DATA SEGMENT —

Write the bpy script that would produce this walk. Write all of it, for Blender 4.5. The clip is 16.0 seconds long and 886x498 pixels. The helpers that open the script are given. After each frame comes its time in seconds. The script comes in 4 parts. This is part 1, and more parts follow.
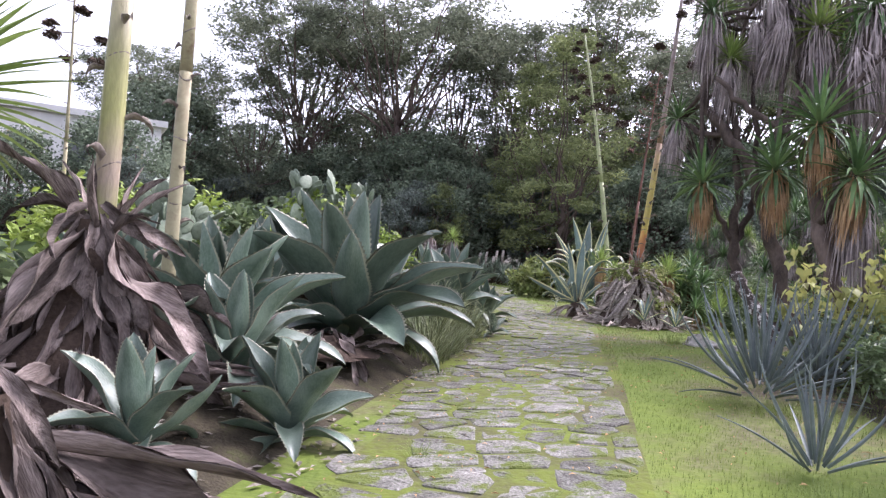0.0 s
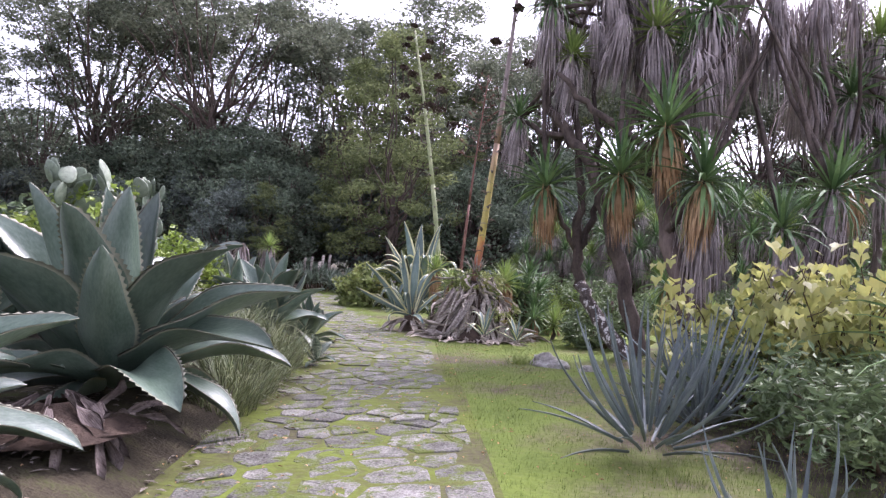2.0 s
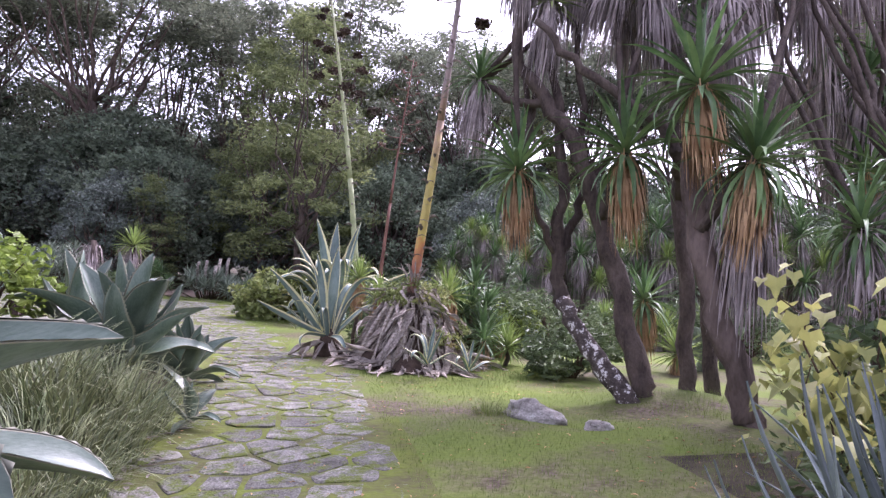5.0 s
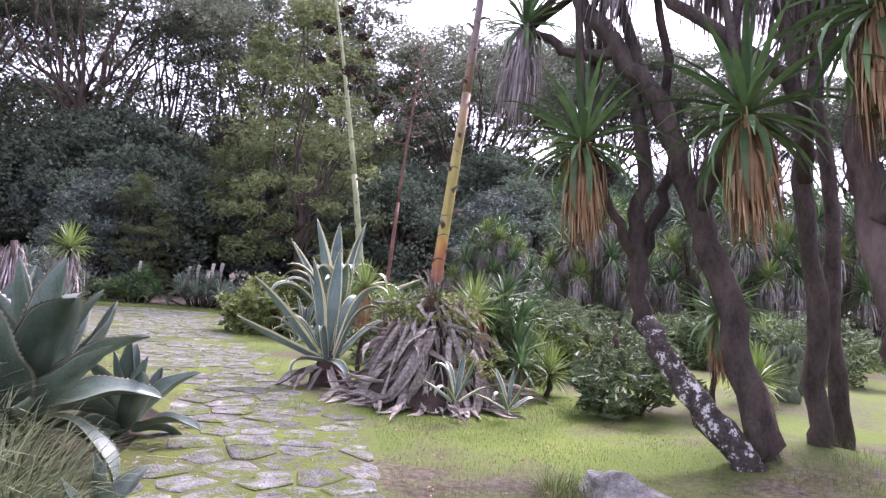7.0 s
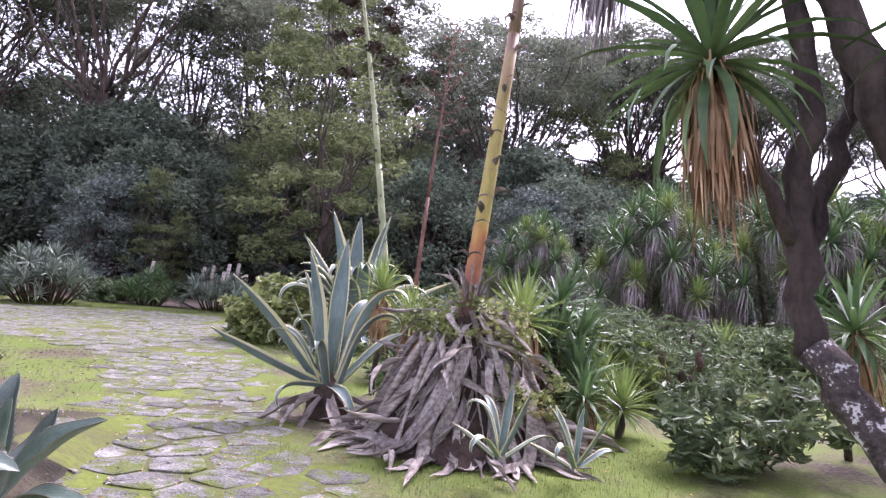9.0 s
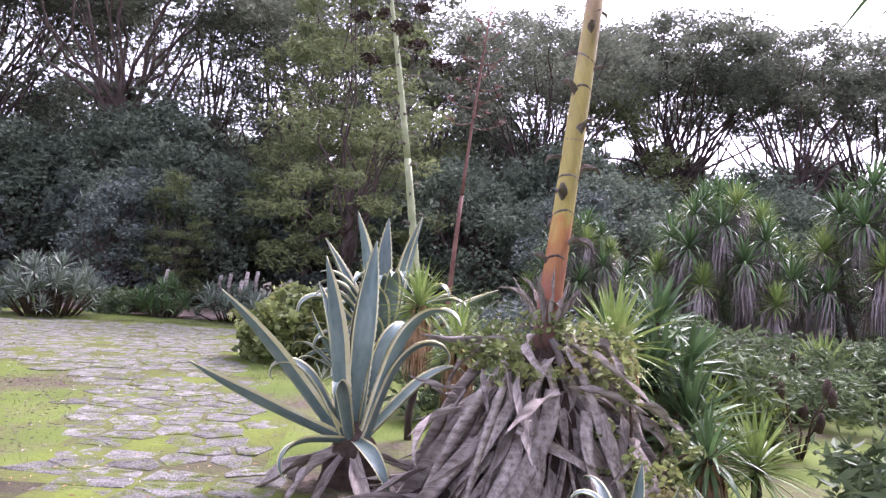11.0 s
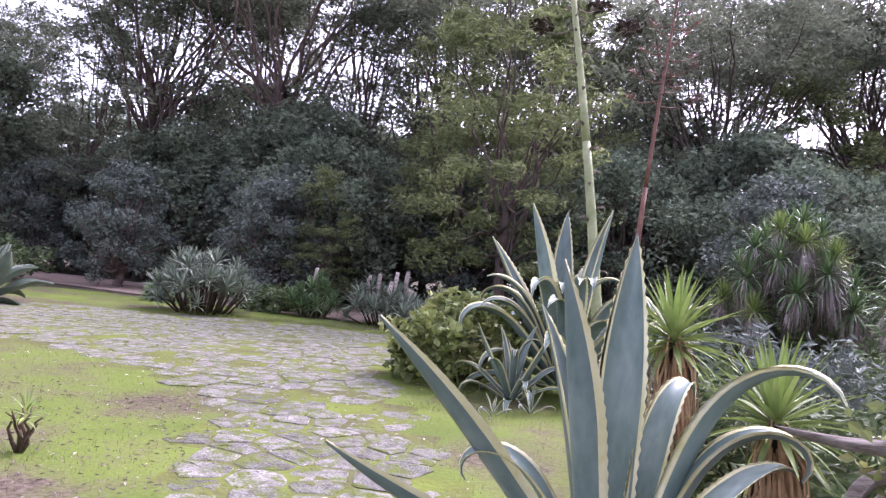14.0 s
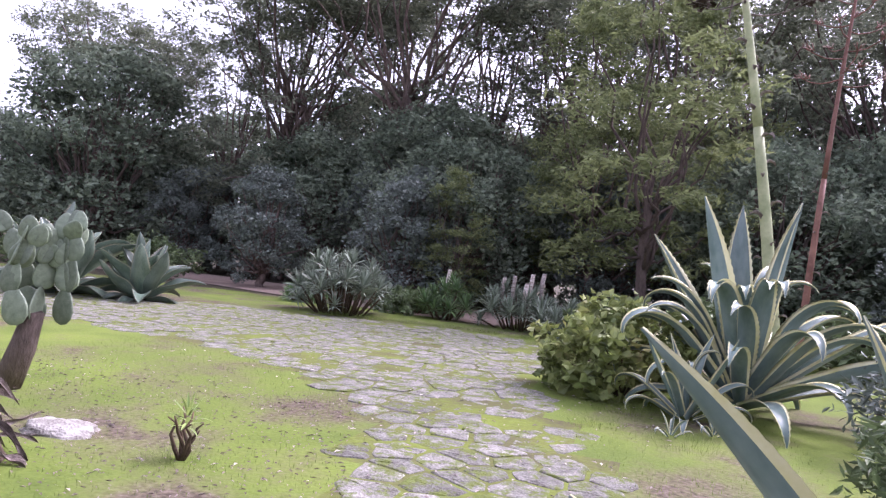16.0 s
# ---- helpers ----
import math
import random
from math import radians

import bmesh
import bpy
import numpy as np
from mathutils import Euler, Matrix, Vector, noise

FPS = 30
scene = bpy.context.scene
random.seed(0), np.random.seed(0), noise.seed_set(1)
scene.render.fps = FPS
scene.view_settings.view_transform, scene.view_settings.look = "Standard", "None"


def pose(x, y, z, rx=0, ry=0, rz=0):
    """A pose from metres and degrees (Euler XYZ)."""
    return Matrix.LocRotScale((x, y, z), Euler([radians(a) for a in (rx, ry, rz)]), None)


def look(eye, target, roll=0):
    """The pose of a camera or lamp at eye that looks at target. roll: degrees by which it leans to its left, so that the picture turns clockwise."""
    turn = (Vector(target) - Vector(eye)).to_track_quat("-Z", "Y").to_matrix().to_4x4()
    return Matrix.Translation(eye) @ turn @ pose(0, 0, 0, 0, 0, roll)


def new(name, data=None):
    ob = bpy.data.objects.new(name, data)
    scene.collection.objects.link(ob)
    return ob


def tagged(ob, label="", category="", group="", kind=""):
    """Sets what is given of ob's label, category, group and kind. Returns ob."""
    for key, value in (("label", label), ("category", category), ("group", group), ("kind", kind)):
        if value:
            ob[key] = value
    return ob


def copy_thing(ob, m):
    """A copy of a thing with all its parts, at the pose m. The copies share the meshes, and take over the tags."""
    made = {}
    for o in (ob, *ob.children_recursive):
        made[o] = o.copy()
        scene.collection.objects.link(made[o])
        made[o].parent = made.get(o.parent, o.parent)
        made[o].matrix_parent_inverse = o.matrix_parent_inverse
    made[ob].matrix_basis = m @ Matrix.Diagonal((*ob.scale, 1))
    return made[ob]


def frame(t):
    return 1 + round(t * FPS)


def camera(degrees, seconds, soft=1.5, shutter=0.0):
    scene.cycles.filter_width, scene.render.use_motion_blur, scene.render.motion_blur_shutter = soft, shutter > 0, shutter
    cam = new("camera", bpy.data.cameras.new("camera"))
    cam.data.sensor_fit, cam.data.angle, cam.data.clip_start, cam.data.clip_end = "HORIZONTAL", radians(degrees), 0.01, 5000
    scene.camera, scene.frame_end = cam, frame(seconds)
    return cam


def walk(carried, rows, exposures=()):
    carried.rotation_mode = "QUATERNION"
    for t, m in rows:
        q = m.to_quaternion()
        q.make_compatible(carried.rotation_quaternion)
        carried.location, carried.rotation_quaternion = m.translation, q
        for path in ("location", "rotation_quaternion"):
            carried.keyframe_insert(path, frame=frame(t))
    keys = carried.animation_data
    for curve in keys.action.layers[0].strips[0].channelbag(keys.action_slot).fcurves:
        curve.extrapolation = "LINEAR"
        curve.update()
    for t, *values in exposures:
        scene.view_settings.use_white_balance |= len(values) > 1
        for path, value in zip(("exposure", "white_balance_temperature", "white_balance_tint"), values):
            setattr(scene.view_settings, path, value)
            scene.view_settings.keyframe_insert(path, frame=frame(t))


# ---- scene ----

GIVEN INSTRUCTION —
Without the pictures, write out the whole listing above exactly as it appears.

EXERCISE OUTPUT —
Write the bpy script that would produce this walk. Write all of it, for Blender 4.5. The clip is 16.0 seconds long and 886x498 pixels. The helpers that open the script are given. After each frame comes its time in seconds. The script comes in 4 parts. This is part 1, and more parts follow.
0.0 s
2.0 s
5.0 s
7.0 s
9.0 s
11.0 s
14.0 s
16.0 s
# ---- helpers ----
import math
import random
from math import radians

import bmesh
import bpy
import numpy as np
from mathutils import Euler, Matrix, Vector, noise

FPS = 30
scene = bpy.context.scene
random.seed(0), np.random.seed(0), noise.seed_set(1)
scene.render.fps = FPS
scene.view_settings.view_transform, scene.view_settings.look = "Standard", "None"


def pose(x, y, z, rx=0, ry=0, rz=0):
    """A pose from metres and degrees (Euler XYZ)."""
    return Matrix.LocRotScale((x, y, z), Euler([radians(a) for a in (rx, ry, rz)]), None)


def look(eye, target, roll=0):
    """The pose of a camera or lamp at eye that looks at target. roll: degrees by which it leans to its left, so that the picture turns clockwise."""
    turn = (Vector(target) - Vector(eye)).to_track_quat("-Z", "Y").to_matrix().to_4x4()
    return Matrix.Translation(eye) @ turn @ pose(0, 0, 0, 0, 0, roll)


def new(name, data=None):
    ob = bpy.data.objects.new(name, data)
    scene.collection.objects.link(ob)
    return ob


def tagged(ob, label="", category="", group="", kind=""):
    """Sets what is given of ob's label, category, group and kind. Returns ob."""
    for key, value in (("label", label), ("category", category), ("group", group), ("kind", kind)):
        if value:
            ob[key] = value
    return ob


def copy_thing(ob, m):
    """A copy of a thing with all its parts, at the pose m. The copies share the meshes, and take over the tags."""
    made = {}
    for o in (ob, *ob.children_recursive):
        made[o] = o.copy()
        scene.collection.objects.link(made[o])
        made[o].parent = made.get(o.parent, o.parent)
        made[o].matrix_parent_inverse = o.matrix_parent_inverse
    made[ob].matrix_basis = m @ Matrix.Diagonal((*ob.scale, 1))
    return made[ob]


def frame(t):
    return 1 + round(t * FPS)


def camera(degrees, seconds, soft=1.5, shutter=0.0):
    scene.cycles.filter_width, scene.render.use_motion_blur, scene.render.motion_blur_shutter = soft, shutter > 0, shutter
    cam = new("camera", bpy.data.cameras.new("camera"))
    cam.data.sensor_fit, cam.data.angle, cam.data.clip_start, cam.data.clip_end = "HORIZONTAL", radians(degrees), 0.01, 5000
    scene.camera, scene.frame_end = cam, frame(seconds)
    return cam


def walk(carried, rows, exposures=()):
    carried.rotation_mode = "QUATERNION"
    for t, m in rows:
        q = m.to_quaternion()
        q.make_compatible(carried.rotation_quaternion)
        carried.location, carried.rotation_quaternion = m.translation, q
        for path in ("location", "rotation_quaternion"):
            carried.keyframe_insert(path, frame=frame(t))
    keys = carried.animation_data
    for curve in keys.action.layers[0].strips[0].channelbag(keys.action_slot).fcurves:
        curve.extrapolation = "LINEAR"
        curve.update()
    for t, *values in exposures:
        scene.view_settings.use_white_balance |= len(values) > 1
        for path, value in zip(("exposure", "white_balance_temperature", "white_balance_tint"), values):
            setattr(scene.view_settings, path, value)
            scene.view_settings.keyframe_insert(path, frame=frame(t))


# ---- scene ----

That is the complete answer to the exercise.